> _Aim of the task_
Every line in the data below from the one containing "4. More parts follow." down to the one containing "self.v, self.f = [], []", both included, must be retyped exactly; no other line is to appear.

##############################

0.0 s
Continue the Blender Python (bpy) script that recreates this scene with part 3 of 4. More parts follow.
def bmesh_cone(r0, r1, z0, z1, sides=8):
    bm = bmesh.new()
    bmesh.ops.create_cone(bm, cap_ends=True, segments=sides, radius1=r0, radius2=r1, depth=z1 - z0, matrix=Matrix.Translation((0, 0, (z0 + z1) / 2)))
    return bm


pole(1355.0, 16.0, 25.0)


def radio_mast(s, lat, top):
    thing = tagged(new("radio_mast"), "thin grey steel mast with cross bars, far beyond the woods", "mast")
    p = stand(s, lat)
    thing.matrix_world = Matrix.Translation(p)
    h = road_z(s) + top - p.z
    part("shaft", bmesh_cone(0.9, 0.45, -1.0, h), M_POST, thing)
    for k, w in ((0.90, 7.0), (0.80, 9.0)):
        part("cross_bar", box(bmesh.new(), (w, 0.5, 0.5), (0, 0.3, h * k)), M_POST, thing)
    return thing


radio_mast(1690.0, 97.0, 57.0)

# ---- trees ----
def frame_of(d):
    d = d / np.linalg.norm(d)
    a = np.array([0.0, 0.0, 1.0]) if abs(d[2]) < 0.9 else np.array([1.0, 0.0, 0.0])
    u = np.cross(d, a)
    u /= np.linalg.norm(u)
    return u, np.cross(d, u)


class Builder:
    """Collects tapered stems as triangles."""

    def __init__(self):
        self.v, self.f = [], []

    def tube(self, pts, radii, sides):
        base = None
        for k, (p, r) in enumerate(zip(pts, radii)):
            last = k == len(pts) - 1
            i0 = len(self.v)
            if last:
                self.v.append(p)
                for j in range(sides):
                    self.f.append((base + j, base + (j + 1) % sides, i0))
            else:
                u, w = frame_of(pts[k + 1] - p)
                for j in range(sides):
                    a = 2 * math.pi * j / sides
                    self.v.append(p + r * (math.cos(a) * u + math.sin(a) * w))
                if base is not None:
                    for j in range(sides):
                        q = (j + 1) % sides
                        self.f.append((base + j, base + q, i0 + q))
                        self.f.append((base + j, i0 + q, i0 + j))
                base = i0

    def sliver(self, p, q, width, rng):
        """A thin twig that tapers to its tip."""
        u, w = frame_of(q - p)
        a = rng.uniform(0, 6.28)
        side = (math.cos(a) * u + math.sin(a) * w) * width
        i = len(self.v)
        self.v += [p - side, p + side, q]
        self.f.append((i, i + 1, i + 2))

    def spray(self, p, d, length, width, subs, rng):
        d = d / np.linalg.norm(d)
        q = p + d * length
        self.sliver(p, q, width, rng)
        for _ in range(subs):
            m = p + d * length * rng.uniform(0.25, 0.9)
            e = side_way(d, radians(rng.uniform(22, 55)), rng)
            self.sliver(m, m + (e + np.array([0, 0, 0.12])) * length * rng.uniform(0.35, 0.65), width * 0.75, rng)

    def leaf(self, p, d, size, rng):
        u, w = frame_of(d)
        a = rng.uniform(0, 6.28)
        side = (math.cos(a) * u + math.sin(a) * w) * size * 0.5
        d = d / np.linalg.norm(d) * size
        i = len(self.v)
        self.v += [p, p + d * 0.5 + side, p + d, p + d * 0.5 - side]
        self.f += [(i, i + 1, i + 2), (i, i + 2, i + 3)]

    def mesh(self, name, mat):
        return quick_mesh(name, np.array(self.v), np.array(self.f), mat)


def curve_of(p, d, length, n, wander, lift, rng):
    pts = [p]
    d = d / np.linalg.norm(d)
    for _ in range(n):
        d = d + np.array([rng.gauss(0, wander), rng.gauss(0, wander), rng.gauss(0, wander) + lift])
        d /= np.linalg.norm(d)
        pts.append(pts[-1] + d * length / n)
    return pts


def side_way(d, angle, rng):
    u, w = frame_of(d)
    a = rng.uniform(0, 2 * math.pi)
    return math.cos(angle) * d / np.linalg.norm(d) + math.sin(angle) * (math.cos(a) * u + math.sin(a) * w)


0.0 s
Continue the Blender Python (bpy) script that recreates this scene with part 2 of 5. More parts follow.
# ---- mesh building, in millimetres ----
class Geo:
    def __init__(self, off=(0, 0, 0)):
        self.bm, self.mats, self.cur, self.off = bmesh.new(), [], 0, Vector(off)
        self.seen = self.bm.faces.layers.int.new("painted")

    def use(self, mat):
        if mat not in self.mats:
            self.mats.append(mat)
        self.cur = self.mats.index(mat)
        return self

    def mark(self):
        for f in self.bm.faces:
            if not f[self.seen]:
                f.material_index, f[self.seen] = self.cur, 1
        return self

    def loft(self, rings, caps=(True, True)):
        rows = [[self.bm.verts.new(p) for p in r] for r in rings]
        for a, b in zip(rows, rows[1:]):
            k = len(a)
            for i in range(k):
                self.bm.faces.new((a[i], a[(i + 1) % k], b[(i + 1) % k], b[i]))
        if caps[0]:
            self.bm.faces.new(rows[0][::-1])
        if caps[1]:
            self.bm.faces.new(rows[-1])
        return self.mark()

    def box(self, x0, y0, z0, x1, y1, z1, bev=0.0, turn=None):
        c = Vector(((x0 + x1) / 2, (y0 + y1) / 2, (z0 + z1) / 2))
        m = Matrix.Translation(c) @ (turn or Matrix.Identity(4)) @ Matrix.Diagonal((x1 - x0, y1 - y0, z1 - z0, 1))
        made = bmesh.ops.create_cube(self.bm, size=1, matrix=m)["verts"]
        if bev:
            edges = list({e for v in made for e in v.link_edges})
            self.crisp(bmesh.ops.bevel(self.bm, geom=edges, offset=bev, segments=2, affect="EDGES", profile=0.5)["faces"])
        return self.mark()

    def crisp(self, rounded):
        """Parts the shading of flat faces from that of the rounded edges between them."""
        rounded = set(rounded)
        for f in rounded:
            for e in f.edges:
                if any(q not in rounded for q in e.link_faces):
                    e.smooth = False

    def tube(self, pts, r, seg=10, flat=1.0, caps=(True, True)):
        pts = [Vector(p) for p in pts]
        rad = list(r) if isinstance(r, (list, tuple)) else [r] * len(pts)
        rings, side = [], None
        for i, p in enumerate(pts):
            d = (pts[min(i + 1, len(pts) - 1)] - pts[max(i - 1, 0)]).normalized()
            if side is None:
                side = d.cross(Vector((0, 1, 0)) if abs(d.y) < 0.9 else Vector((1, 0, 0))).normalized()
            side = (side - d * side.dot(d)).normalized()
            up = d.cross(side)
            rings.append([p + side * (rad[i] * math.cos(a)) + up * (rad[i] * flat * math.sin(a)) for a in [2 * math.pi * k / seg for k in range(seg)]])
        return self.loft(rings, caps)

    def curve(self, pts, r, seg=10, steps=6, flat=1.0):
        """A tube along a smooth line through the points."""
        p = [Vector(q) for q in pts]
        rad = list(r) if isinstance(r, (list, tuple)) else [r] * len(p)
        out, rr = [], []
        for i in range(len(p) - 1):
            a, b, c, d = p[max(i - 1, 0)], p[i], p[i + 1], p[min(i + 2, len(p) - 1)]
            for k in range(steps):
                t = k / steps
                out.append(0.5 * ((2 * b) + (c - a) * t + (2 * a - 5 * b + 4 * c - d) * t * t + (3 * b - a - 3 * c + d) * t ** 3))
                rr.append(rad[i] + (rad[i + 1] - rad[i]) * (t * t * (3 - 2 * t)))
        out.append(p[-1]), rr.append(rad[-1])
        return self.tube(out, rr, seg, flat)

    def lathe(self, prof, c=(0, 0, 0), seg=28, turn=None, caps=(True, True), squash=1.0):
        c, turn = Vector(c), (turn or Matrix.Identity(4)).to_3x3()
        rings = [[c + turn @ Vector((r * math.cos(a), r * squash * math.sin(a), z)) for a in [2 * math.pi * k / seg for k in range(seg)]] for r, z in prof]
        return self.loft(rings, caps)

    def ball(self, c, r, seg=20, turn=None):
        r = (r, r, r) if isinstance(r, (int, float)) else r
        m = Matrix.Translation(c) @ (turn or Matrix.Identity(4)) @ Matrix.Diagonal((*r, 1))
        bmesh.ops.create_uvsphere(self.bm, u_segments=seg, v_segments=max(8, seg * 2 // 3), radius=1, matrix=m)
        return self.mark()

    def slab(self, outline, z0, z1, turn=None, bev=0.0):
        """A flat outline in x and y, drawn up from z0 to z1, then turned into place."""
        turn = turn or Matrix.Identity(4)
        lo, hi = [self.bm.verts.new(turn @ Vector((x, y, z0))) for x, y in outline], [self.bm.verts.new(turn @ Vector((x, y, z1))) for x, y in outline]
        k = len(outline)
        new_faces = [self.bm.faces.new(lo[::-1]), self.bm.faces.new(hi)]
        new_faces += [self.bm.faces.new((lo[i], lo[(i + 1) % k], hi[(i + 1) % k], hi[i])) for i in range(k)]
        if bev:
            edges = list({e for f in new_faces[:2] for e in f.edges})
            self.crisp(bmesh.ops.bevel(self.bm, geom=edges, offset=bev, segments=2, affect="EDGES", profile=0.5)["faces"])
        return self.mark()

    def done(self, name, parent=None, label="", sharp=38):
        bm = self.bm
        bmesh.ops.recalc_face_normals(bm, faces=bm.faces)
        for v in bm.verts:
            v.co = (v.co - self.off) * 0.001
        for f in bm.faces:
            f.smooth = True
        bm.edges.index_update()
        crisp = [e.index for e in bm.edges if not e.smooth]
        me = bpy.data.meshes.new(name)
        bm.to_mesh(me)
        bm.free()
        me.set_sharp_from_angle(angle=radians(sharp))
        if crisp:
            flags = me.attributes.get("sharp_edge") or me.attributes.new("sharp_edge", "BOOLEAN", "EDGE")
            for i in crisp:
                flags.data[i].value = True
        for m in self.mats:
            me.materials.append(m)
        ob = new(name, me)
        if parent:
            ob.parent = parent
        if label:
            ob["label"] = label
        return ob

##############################

> _Written reply_
Continue the Blender Python (bpy) script that recreates this scene with part 3 of 4. More parts follow.
def bmesh_cone(r0, r1, z0, z1, sides=8):
    bm = bmesh.new()
    bmesh.ops.create_cone(bm, cap_ends=True, segments=sides, radius1=r0, radius2=r1, depth=z1 - z0, matrix=Matrix.Translation((0, 0, (z0 + z1) / 2)))
    return bm


pole(1355.0, 16.0, 25.0)


def radio_mast(s, lat, top):
    thing = tagged(new("radio_mast"), "thin grey steel mast with cross bars, far beyond the woods", "mast")
    p = stand(s, lat)
    thing.matrix_world = Matrix.Translation(p)
    h = road_z(s) + top - p.z
    part("shaft", bmesh_cone(0.9, 0.45, -1.0, h), M_POST, thing)
    for k, w in ((0.90, 7.0), (0.80, 9.0)):
        part("cross_bar", box(bmesh.new(), (w, 0.5, 0.5), (0, 0.3, h * k)), M_POST, thing)
    return thing


radio_mast(1690.0, 97.0, 57.0)

# ---- trees ----
def frame_of(d):
    d = d / np.linalg.norm(d)
    a = np.array([0.0, 0.0, 1.0]) if abs(d[2]) < 0.9 else np.array([1.0, 0.0, 0.0])
    u = np.cross(d, a)
    u /= np.linalg.norm(u)
    return u, np.cross(d, u)


class Builder:
    """Collects tapered stems as triangles."""

    def __init__(self):
        self.v, self.f = [], []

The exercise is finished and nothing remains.